WORK TO COMPLETE: Whenever a line below holds the word "script", copy that line.

DATA LISTING:
========================

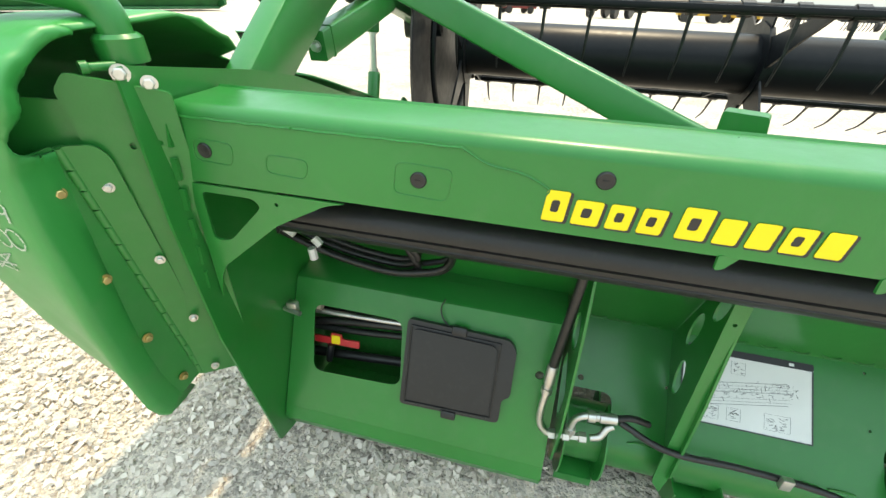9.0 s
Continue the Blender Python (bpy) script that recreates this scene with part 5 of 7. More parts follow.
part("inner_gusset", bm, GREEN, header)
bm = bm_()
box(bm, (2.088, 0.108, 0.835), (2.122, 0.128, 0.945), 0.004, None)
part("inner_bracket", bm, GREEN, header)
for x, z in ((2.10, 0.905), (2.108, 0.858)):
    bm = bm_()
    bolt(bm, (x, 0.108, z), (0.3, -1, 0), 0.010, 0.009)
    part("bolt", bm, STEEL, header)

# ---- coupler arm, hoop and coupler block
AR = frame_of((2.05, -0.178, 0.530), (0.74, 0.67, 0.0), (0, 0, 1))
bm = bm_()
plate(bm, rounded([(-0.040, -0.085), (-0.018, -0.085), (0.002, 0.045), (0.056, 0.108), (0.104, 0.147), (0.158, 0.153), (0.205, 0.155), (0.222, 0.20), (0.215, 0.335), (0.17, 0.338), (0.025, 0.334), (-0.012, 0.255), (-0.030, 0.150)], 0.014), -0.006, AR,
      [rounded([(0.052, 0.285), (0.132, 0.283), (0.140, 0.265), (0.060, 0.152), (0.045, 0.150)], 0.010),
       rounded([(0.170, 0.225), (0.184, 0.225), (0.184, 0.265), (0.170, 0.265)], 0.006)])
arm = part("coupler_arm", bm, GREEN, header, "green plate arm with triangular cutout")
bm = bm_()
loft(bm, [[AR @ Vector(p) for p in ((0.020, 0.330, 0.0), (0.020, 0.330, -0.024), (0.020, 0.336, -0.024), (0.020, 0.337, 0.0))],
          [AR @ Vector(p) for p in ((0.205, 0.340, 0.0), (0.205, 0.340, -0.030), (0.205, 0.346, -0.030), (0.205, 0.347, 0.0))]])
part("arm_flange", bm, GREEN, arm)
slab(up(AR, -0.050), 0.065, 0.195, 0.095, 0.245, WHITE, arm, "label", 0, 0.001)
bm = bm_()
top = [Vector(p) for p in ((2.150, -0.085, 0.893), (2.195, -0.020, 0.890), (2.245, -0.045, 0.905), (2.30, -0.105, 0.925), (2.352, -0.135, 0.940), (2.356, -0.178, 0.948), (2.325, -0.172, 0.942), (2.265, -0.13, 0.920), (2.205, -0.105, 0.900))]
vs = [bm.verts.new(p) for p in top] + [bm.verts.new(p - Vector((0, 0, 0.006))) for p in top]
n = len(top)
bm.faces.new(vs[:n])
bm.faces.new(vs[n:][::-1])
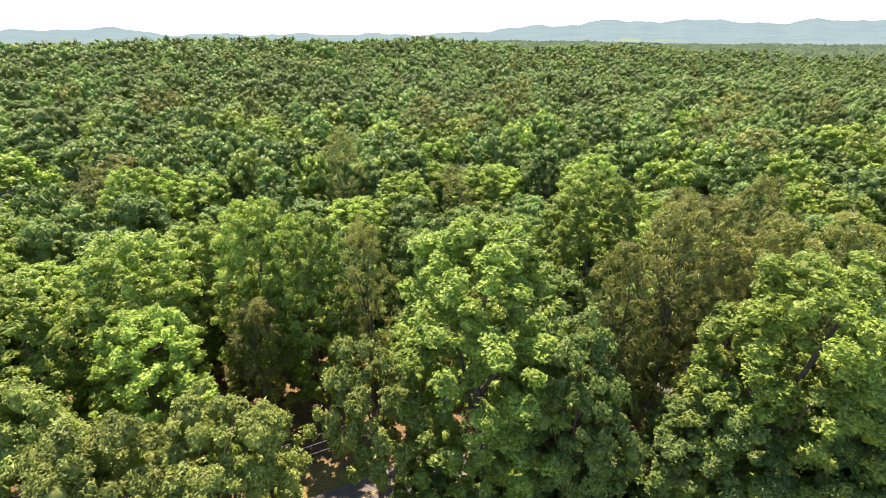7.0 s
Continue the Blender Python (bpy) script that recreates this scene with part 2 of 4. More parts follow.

========================

TASK RESPONSE:
Continue the Blender Python (bpy) script that recreates this scene with part 5 of 7. More parts follow.
Continue the Blender Python (bpy) script that recreates this scene with part 2 of 4. More parts follow.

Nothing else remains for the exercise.